Menu changes alone could not achieve the economic overhaul and that is the reason   behind the development of McDonald’s two-pronged global marketing strategy. The company decided to sidestep the child market by targeting teens rather than children, ironically returning to the burgers’ original fans. Their first ad in the global youth campaign featured, global pop star Justin Timberlake singing its new “I’m Lovin’ it” strapline. This youth campaign focus unfolded with growing sponsorship of MTV show Advance Warning followed by ads employing hip yet dynamic teen icons like skater legend Tony Hawks to speak to its new youthful targets based around four core areas: music, sport, fashion and entertainment.

Recently, McDonald’s has become aware of the increasing health conscious public and has tried to adapt accordingly.  They have incorporated many different campaigns to capture and promote the essence of healthy living.  As stated before, among these include the sponsorship with the Olympics, offering a line of products which are marketed to the health conscious customers, endorsements with super-fit celebrities, collaboration with other health-oriented products such as bottled water, and also the introduction and promotion of the GoActive! Campaign.  This campaign is headed by a famous celebrity fitness trainer, Bob Greene, and has been named “The GoActive! American Challenge”. 

McDonalds Customer Awareness

McDonalds provides a positive and caring attitude towards the community of which it serves.  McDonalds’ vision states that "We are not a hamburger company serving people; we are a people company serving hamburgers".  With a vision so clearly committed to people, customers have responded by continuing to keep McDonald’s number one.

Other aspects of the McDonald’s dining experience show why their customers continue to hold their reputation high.  They use things like the dollar menu, playgrounds, endorsements, and charities all add to create the overall satisfying experience.  These things overshadow the health risks that are a large issue in today’s American society.  McDonald’s is still popular because it is about convenience and fast food.  Until people are willing to wait longer to eat and pay more for healthier food, it still remains as one of the leading chains.

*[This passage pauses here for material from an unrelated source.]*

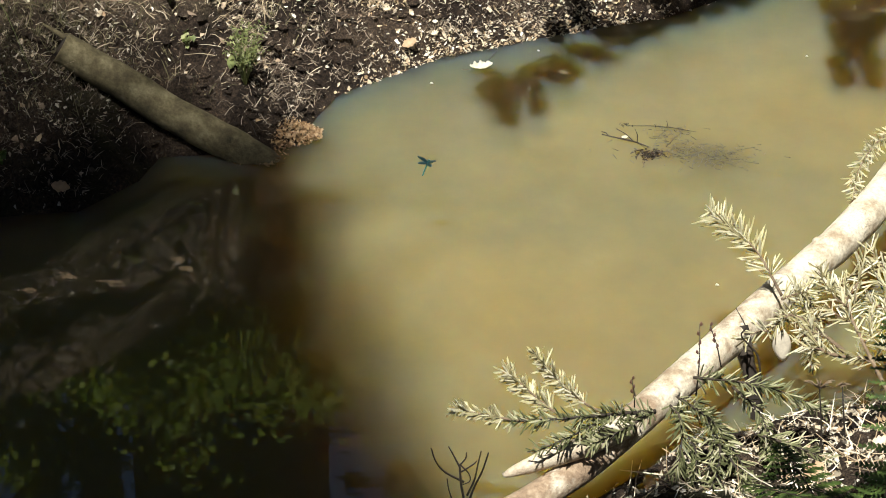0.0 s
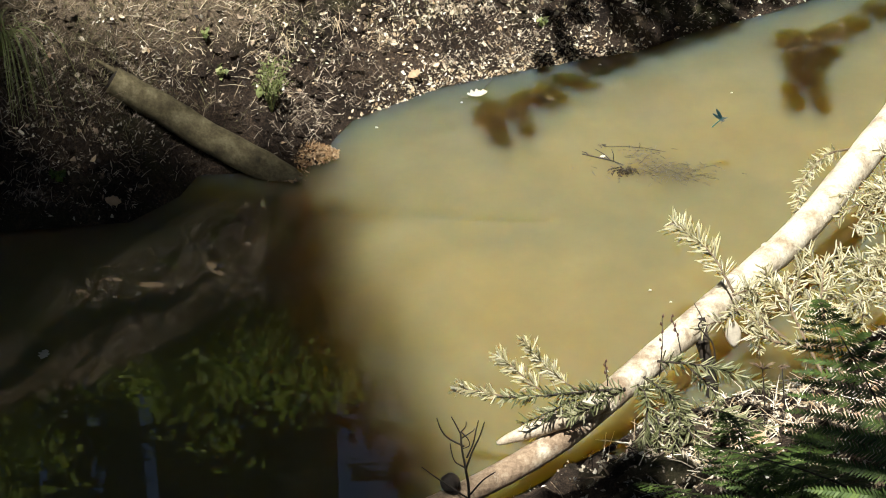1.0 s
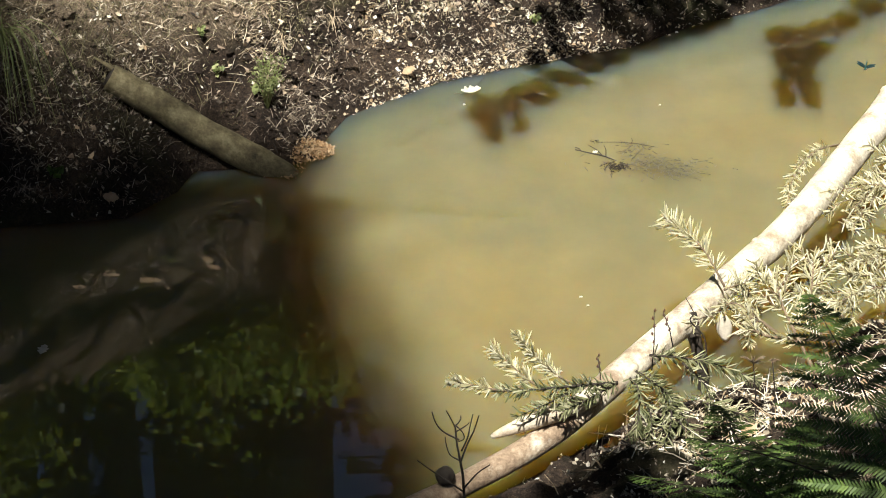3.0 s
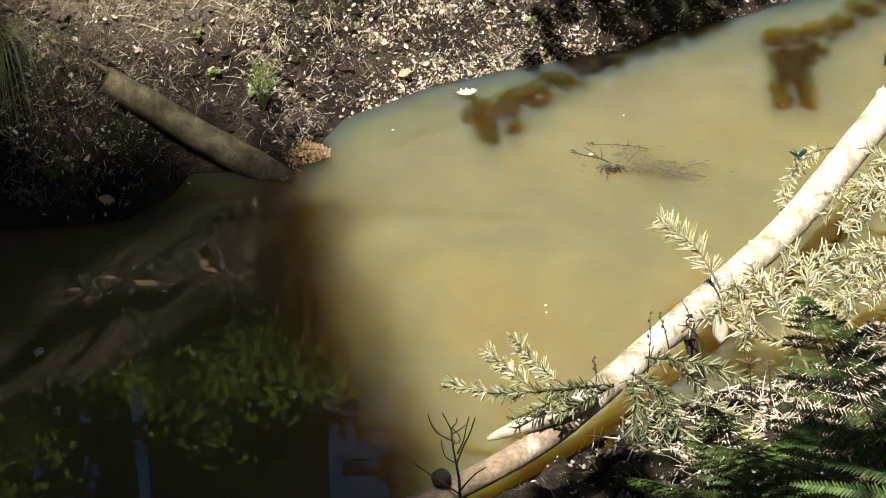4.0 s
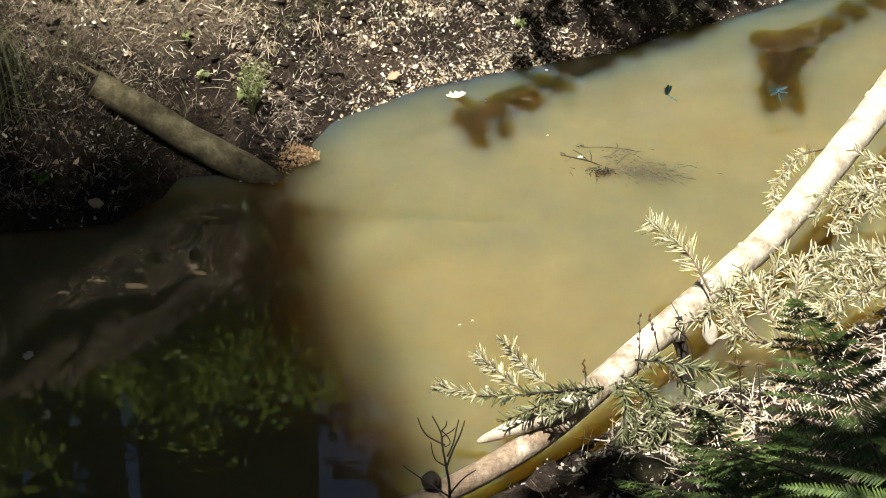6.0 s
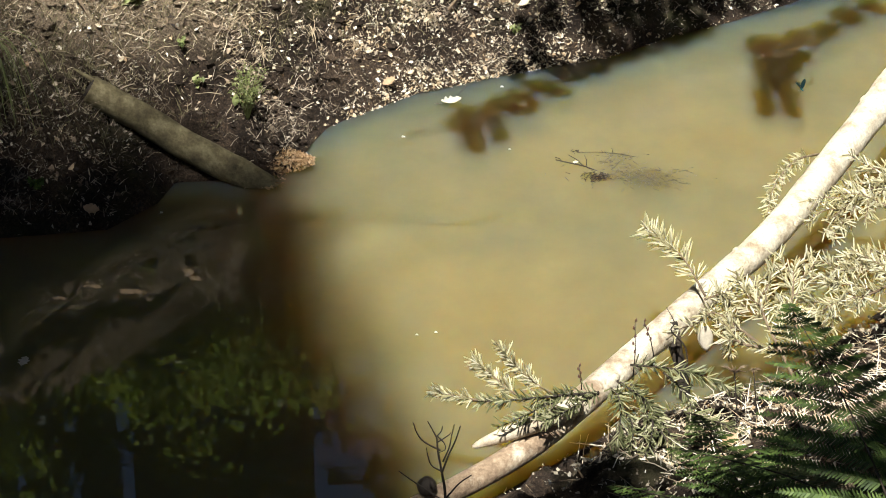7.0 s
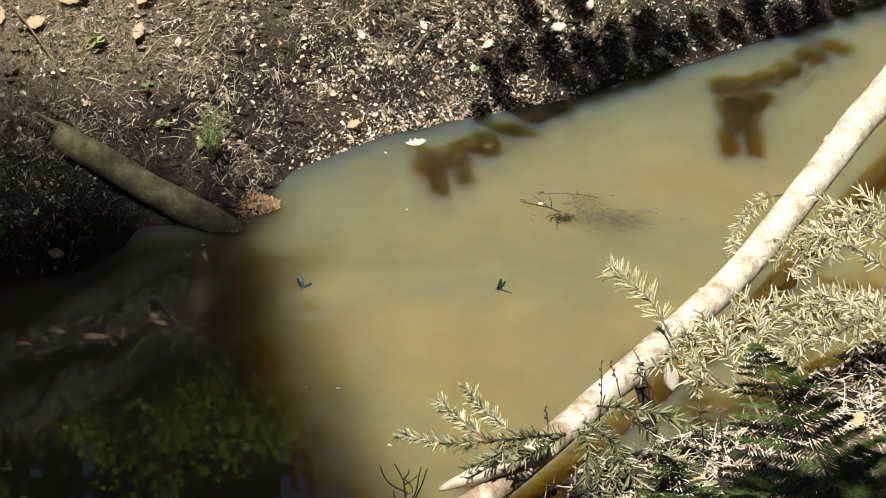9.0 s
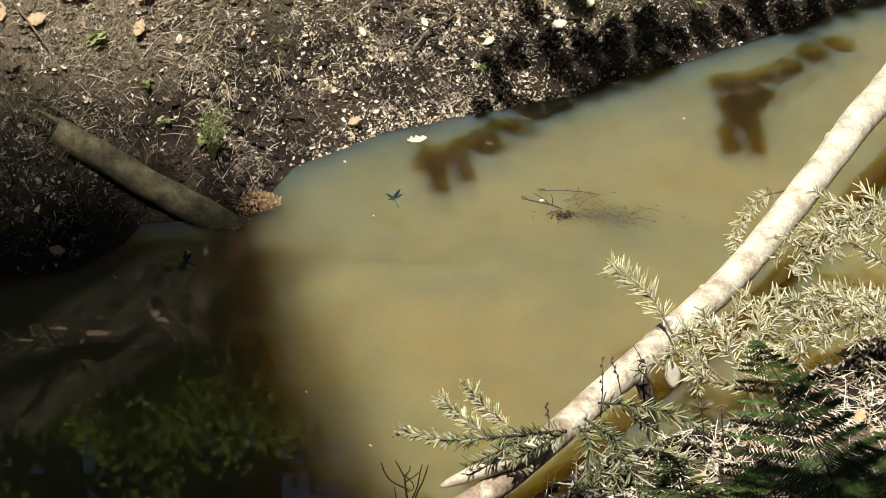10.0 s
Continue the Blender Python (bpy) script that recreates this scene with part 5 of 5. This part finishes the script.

The type of experience McDonald’s offers to its loyal consumer is, on the majority, rated high in overall satisfaction.  The reasons McDonald’s consumers are loyal to McDonald’s and not to its competitors are many.   First, McDonald’s has recognized the importance of diversity and its impact in company strategy.  They have done an excellent job in implementing a multi-domestic strategy to ensure the loyalty of its customers and their changing wants and needs. This is shown through their diverse menu options around the globe.  For example, McDonalds’ restaurants in India created a vegetarian sandwich in order to cater to their need of not eating beef.  By increasing the number of segments they can market to, they are able to reach more people.  This is only one example of many on how McDonald’s has met the needs of its customers.

Summary

McDonalds was the first fast food restaurant on the scene.  There have been many imitators over the years, but it has historically been number one.  Since its first opening in 1940, the business has boomed into an international craze.  Historically, McDonald’s has been viewed as the pinnacle and one of the defining features of the American lifestyle.  Burger, fries, and a Coke were the traditional meal.  The GoActive! Campaign is McDonalds’ most recent attempt to diversify their options on the menu, and convince its customers to become more active.  This is aimed more toward the adult rather than the child market, which is a turn from traditional marketing strategies. McDonald’s wants parents to be able to order healthful food while still giving the kids what they really want: The Happy Meal.  This change is successful because the options are given to customers, rather than automatically getting fries and a soda with the meal.  Instead, customers are given the option of things like fruit salad, apple slices with caramel sauce, cut veggies, juice, and bottled water.   It is McDonalds’ hope that customers will see, from this challenge, that McDonalds is a place where they have a choice to consume either healthy or unhealthy food.